Type `git open` to open the GitHub page or website for a repository in your browser.

A shell script that adds a `git open` subcommand to jump straight to the GitHub/GitLab/Bitbucket page for the current repo or branch in your browser. Single-file, zero-dependency, does exactly one thing. For developers who find themselves manually copy-pasting repo URLs more than once a day.

The --issue flag parses branch names like `issue/123` or `fix/#456` and opens the corresponding issue directly — that's a genuinely useful convention. Support for named remotes and arbitrary branches as arguments makes it useful on forks where origin isn't the upstream. The --suffix flag is an escape hatch that keeps the tool extensible without adding flags for every GitHub sub-page (PRs, actions, etc). BATS test suite exists and covers the URL-construction logic, which is the part most likely to break when providers change their URL formats.

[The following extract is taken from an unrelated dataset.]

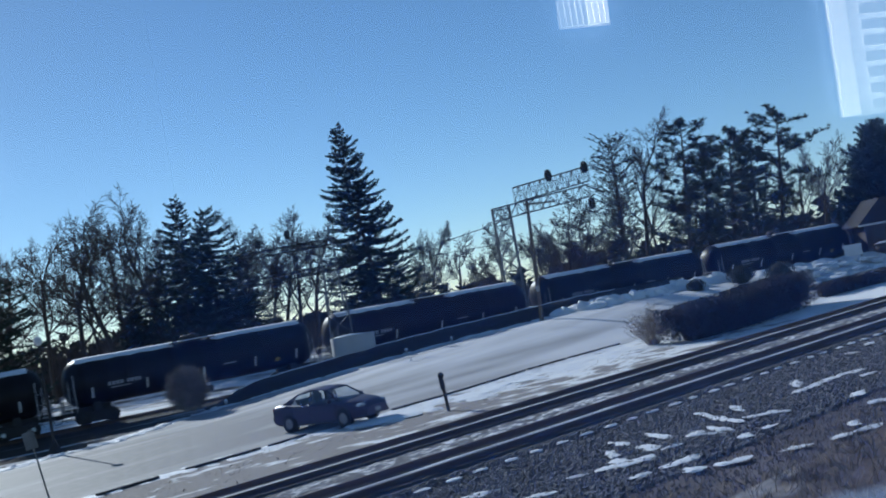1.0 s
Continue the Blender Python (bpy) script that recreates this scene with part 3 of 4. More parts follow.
wispy_bush(13.4, 50.4, 0.0, 1.5, 2.3, 31, "pale leafless wispy bush at the end of the hedge")
shrub("round_shrub", -13.0, 61.0, 0.1, 1.34, 1.5, 4200, GREY_STEM, 41, "round grey-brown leafless shrub beside the snowy lot")
shrub("low_evergreen", 24.2, 75.5, 1.2, 0.8, 0.55, 900, EVERGREEN, 42, "low dark evergreen bush behind the snow bank", False)
shrub("low_evergreen", 28.3, 76.5, 1.2, 1.15, 0.75, 1300, EVERGREEN, 43, "low dark evergreen bush behind the snow bank", False)
shrub("low_evergreen", 31.3, 76.0, 1.0, 1.2, 0.75, 1300, EVERGREEN, 44, "low dark evergreen bush behind the snow bank", False)

# dark bank in front of the train
bank = Form()
for i in range(75):
    x = -12.2 + 0.5 * i
    y = far_y(x)
    h0 = height(x, y - 0.1)
    hh = 0.98 * smooth_step((x + 12.8) / 4.0) + 0.08 * noise.noise((x * 0.8, 1, 1))
    for dy, z in ((0.0, -0.1), (0.35, 0.55), (0.8, 0.92), (1.3, 1.0), (1.9, 0.9), (2.6, 0.0)):
        bank.v.append((x - 0.37 * dy, y + dy, h0 + hh * z + (0.10 * noise.noise((x * 2.1, dy * 3, 4)) if 0 < z < 1 else 0) - (h0 if dy > 2 else 0)))
for i in range(74):
    for j in range(5):
        p = 6 * i + j
        bank.f.append((p, p + 6, p + 7, p + 1))
crest = Form()
for i in range(75):
    x, y, z = bank.v[6 * i + 3]
    w = 0.10 + 0.08 * noise.noise((x * 0.7, 2, 9))
    crest.v += [(x, y - w, z - 0.01), (x, y, z + 0.05), (x, y + 0.3, z - 0.02)]
for i in range(4, 62):
    for j in range(2):
        p = 3 * i + j
        crest.f.append((p, p + 3, p + 4, p + 1))
tagged(part("bank_snow", crest, SNOW, None, "thin line of snow along the top of the bank", True), category="snow", kind="stuff")
tagged(part("trackside_bank", bank, EARTH, None, "low dark earth and leaf-litter bank below the train", True), kind="structure")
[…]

Windows support is a second-class citizen — the PowerShell workaround in the README requires manually hardcoding the bash path, which breaks on non-default Git installs. The --issue flag only works with GitHub, VSTS, and TFS; GitLab and Bitbucket users get silent fallback to the branch page with no warning. The changelog stops at 2018 and the last real release was v2.1.0 the same year, so the repo is essentially in maintenance mode — fine for a stable tool, but new providers (Forgejo, Gitea, Codeberg) won't be added anytime soon. The npm install path exists purely for PATH convenience and pulls in no actual Node dependencies, which is a weird indirection that confuses people expecting a Node package.